Making-of doc makes 'Sea' worth owning

If the movie doesn't blow your mind, the DVD will. "The Sea Inside" won the Academy Award and Golden Globe for Best Foreign Language Film and damn near swept the Goya Awards (Spain's equivalent to the Academy Awards), including taking home the statuette for best picture. So this movie is good. Even-better, the DVD provides a subtle but thorough accompaniment to this great film. \nThe film itself tells the story of Ramón Sampedro, a quadriplegic man from the northwestern Spanish province of Galicia. Sampedro's desire is simple: he wants to die. He says repeatedly in the film that his life, as he lives it, has no dignity. After 28 years in his condition, he's ready to go, and the film documents his journey back to his sea inside. \nNearly everything about the film is pitch-perfect: the acting is subtle and nuanced, the scenery is gorgeous and the soundtrack is, in a word, mindblowing. The best part, though, is that the film doesn't demand that you agree with Ramón. It tackles a messy emotional issue, but it simply asks you to understand why he would make the decision he does. \nThe DVD includes a wonderful making-of documentary. Most on DVDs these days are talking heads and odd shots from the cutting room floor, but this doc follows Alejandro Amenábar (who also directed "The Others") and screenwriter Mateo Gil through their process of fine-tuning the screenplay.
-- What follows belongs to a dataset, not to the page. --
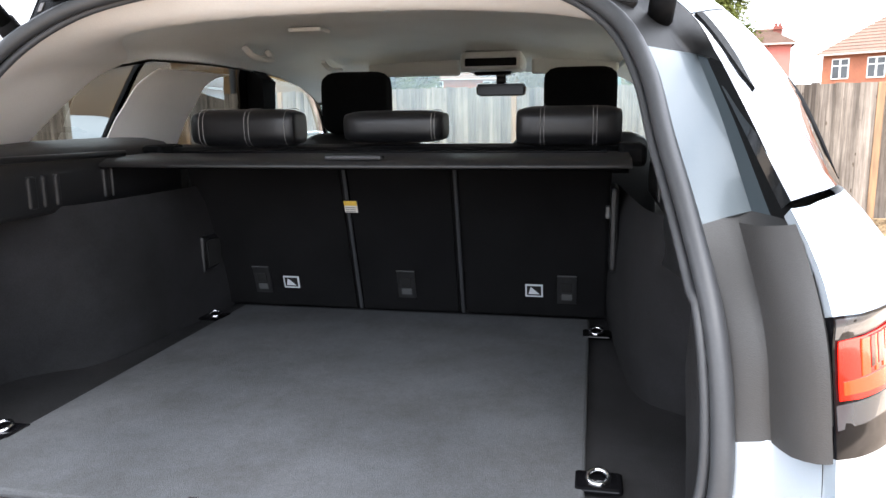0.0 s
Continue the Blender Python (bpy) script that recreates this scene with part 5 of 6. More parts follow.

It also details that because of the controversial subject matter, the producers considered moving the film to "Anglo territory" as they did with "The Others." Ultimately, though, Amenábar felt the story was too inextricably intertwined with the heart of Spanish culture and the social landscape and it was kept true to life. The three deleted scenes could only have been cut for time constraints, because they are as wonderful as the rest of the movie. \nSo while I'm sorry that I did miss this gem in the theaters, the DVD features make me a little glad that I did. They turn a wonderful film into a fantastic DVD experience.